Paleomagnetism and Lithostratigraphy of the Miocene Tuff of Huntoon Creek Type Section

Tuesday, 16 December 2014
Samuel Johnson1, Christopher J Pluhar2 and Justin R. Lindeman1, (1)California State University Fresno, Fresno, CA, United States, (2)California State University Fresno, Earth & Environmental Science Dept, Fresno, CA, United States
Here we define the Tuff of Huntoon Creek (THC), previously identified and mapped in Mono Basin, CA by Gilbert et al. (1968) as “latite ignimbrite” (K-Ar date of 11.1-11.9 Ma). Formally defining this formation and its paleomagnetic characteristics, can help reveal the spatial and temporal relationships of the Walker Lane and Mina Deflection structural features, including distribution of vertical axis rotation. THC is composed of four tuffs with an intercalated volcaniclastic sandstone giving a total stratigraphic thickness of ~300 m. We define THC in a gorge of Huntoon Creek, where the stratigraphic section is capped by Pliocene basalt. The lowest and most extensive stratigraphic unit, the Huntoon Valley member of THC, is ~243 m thick and can be distinguished from other units by the presence of sanidine and biotite phenocrysts and normal polarity. A 7-meter-thick volcaniclastic sandstone overlies the Huntoon Valley member, straddling a magnetic polarity reversal within the section. The 3 overlying members of THC are reversed-polarity, biotite-bearing, sanidine-free tuffs of variable degrees of welding. Their paleomagnetic directions are each statistically distinguishable from the others, indicating that the deposition of each tuff is separated by a significant amount of time and can be used as a geologically instantaneous measure of Earth’s magnetic field for purposes of averaging out secular variation. The capping Pliocene olivine basalt was emplaced over an erosional unconformity of significant relief, as evidenced by the complete absence at some locations of the uppermost biotite-bearing THC member. The tilt corrected mean paleomagnetic direction for the 4 members of THC indicate a clockwise rotation magnitude of 77.5°±40.3°. The absolute rotation results of this locality are statistically indistinguishable from the relative rotation results of this locality compared to Cowtrack Mountain (Lindeman et al. 2013).

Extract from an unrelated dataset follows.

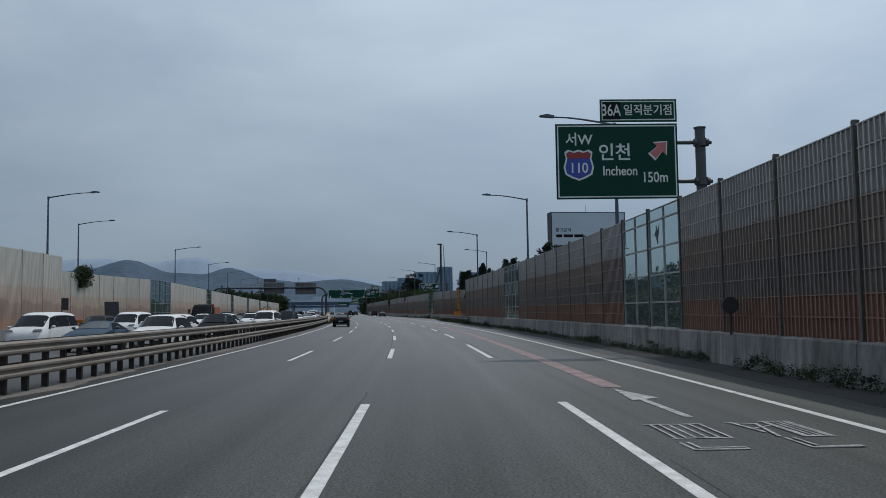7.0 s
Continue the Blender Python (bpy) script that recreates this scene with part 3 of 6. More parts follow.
rail = tagged(new("median_guardrail"), "weathered brown-grey double guardrail on dark posts", "guardrail", kind="structure")
for z in (0.52, 1.03):
    for face, d in ((1, -7.98), (-1, -8.32)):
        part("rail_beam", Shape().sweep(w_beam(d, z, face), steps(115.2, 236, 3)), M_RAIL, rail)
_post = Shape().box(-0.07, -0.055, -0.1, 0.07, 0.055, 1.12).mesh("post", M_POST)
_block = Shape().box(-0.17, -0.05, 0.42, 0.17, 0.05, 0.62).box(-0.17, -0.05, 0.93, 0.17, 0.05, 1.13).mesh("spacer", M_POST)
for k in range(110):
    q = part("post", _post, None, rail, m=place(115.8 + 1.1 * k, -8.15))
    part("spacer", _block, None, q)
part("end_plate", Shape().box(-0.25, 0, 0.35, 0.25, 0.5, 1.2), M_RAIL, rail, m=place(115.1, -8.13))
part("end_plate", Shape().box(-0.25, -0.4, 0.35, 0.25, 0, 1.2), M_RAIL, rail, m=place(236.3, -8.13))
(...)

The corroboration of these data suggests that this region of the Mina Deflection has undergone large magnitude clockwise rotation since the emplacement of THC. However, the capping basalt exhibits a magnetic declination of due north, suggesting that this unit experienced little rotation and that rotational deformation in this region had mostly ended by the time of its emplacement at ~3.5 Ma.